Request
Give the data below again exactly as written, without its pictures.

Given material
※ ※ ※
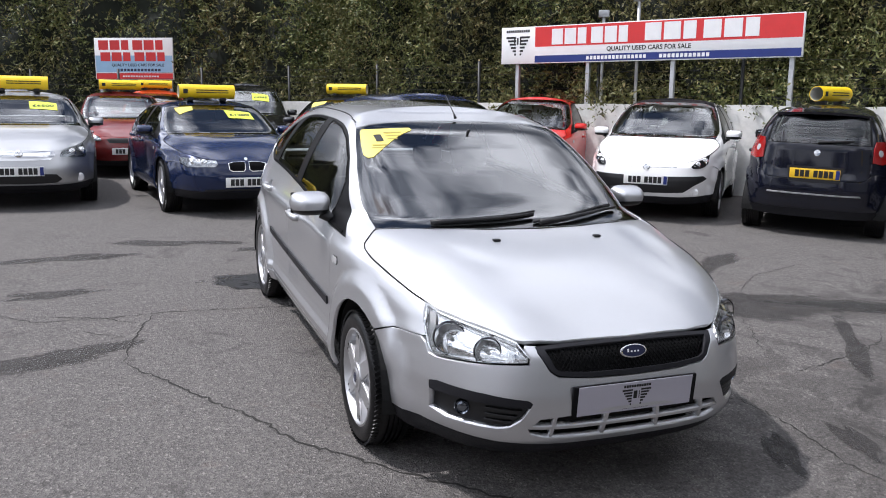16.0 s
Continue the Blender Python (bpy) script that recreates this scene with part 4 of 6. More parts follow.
arm = bmesh.new()
pts = [on_body("rear", S.angle(z, -1, x=x), z, l) for x, z, l in ((-.02, 1.083, .030), (.10, 1.088, .034), (.28, 1.090, .034), (.42, 1.090, .028), (.505, 1.086, .022))]
tube(arm, pts, .012, 8, taper=[1.5, 1.3, 1.0, .8, .5])
pts = [on_body("rear", S.angle(z, -1, x=x), z, .010) for x, z in ((.06, 1.060), (.2, 1.066), (.35, 1.073), (.505, 1.083))]
tube(arm, pts, .008, 6)
tube(arm, [on_body("rear", S.angle(1.088, -1, x=-.02), 1.088, .0), on_body("rear", S.angle(1.088, -1, x=-.02), 1.088, .045)], .024, 12)
part("rear_wiper", smooth_by_angle(arm, 50), M_BLACK, rg)

# rear bumper
arc = [("y", -1.556, .668), ("y", -1.556, .590), ("y", -1.598, .540), ("y", -1.629, .50), ("y", -1.656, .45), ("y", -1.672, .40), ("y", -1.680, .345)]
bump_half = [("x", 0, .648), ("x", .3, .651), ("x", .55, .660), ("x", .615, .684), ("x", .647, .729), ("y", -1.87, .741), ("y", -1.65, .711)] + arc + [("y", -1.75, .345), ("x", .76, .345), ("x", .5, .335), ("x", .2, .330), ("x", 0, .330)]
rb = part("rear_bumper", sheets(end_panel("rear", bump_half, step=.045, gap=.0009, depth=.03)), M_SILVER, car)
strip_half = [("x", 0, .632), ("x", .3, .634), ("x", .55, .642), ("x", .66, .652), ("y", -1.90, .660), ("y", -1.862, .660), ("y", -1.866, .650), ("y", -1.90, .622), ("x", .68, .606), ("x", .60, .596), ("x", .45, .588), ("x", .2, .584), ("x", 0, .583)]
part("bumper_strip", sheets(end_panel("rear", strip_half, step=.03, depth=.03, lift=.015)), M_TRIM, rb, "dark grey bumper strip")
val_half = [("x", 0, .331), ("x", .2, .331), ("x", .5, .336), ("x", .76, .346), ("y", -1.75, .346), ("y", -1.678, .346), ("y", -1.69, .28), ("y", -1.75, .262), ("x", .7, .250), ("x", .4, .235), ("x", 0, .232)]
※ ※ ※
Result of this task
16.0 s
Continue the Blender Python (bpy) script that recreates this scene with part 4 of 6. More parts follow.
arm = bmesh.new()
pts = [on_body("rear", S.angle(z, -1, x=x), z, l) for x, z, l in ((-.02, 1.083, .030), (.10, 1.088, .034), (.28, 1.090, .034), (.42, 1.090, .028), (.505, 1.086, .022))]
tube(arm, pts, .012, 8, taper=[1.5, 1.3, 1.0, .8, .5])
pts = [on_body("rear", S.angle(z, -1, x=x), z, .010) for x, z in ((.06, 1.060), (.2, 1.066), (.35, 1.073), (.505, 1.083))]
tube(arm, pts, .008, 6)
tube(arm, [on_body("rear", S.angle(1.088, -1, x=-.02), 1.088, .0), on_body("rear", S.angle(1.088, -1, x=-.02), 1.088, .045)], .024, 12)
part("rear_wiper", smooth_by_angle(arm, 50), M_BLACK, rg)

# rear bumper
arc = [("y", -1.556, .668), ("y", -1.556, .590), ("y", -1.598, .540), ("y", -1.629, .50), ("y", -1.656, .45), ("y", -1.672, .40), ("y", -1.680, .345)]
bump_half = [("x", 0, .648), ("x", .3, .651), ("x", .55, .660), ("x", .615, .684), ("x", .647, .729), ("y", -1.87, .741), ("y", -1.65, .711)] + arc + [("y", -1.75, .345), ("x", .76, .345), ("x", .5, .335), ("x", .2, .330), ("x", 0, .330)]
rb = part("rear_bumper", sheets(end_panel("rear", bump_half, step=.045, gap=.0009, depth=.03)), M_SILVER, car)
strip_half = [("x", 0, .632), ("x", .3, .634), ("x", .55, .642), ("x", .66, .652), ("y", -1.90, .660), ("y", -1.862, .660), ("y", -1.866, .650), ("y", -1.90, .622), ("x", .68, .606), ("x", .60, .596), ("x", .45, .588), ("x", .2, .584), ("x", 0, .583)]
part("bumper_strip", sheets(end_panel("rear", strip_half, step=.03, depth=.03, lift=.015)), M_TRIM, rb, "dark grey bumper strip")
val_half = [("x", 0, .331), ("x", .2, .331), ("x", .5, .336), ("x", .76, .346), ("y", -1.75, .346), ("y", -1.678, .346), ("y", -1.69, .28), ("y", -1.75, .262), ("x", .7, .250), ("x", .4, .235), ("x", 0, .232)]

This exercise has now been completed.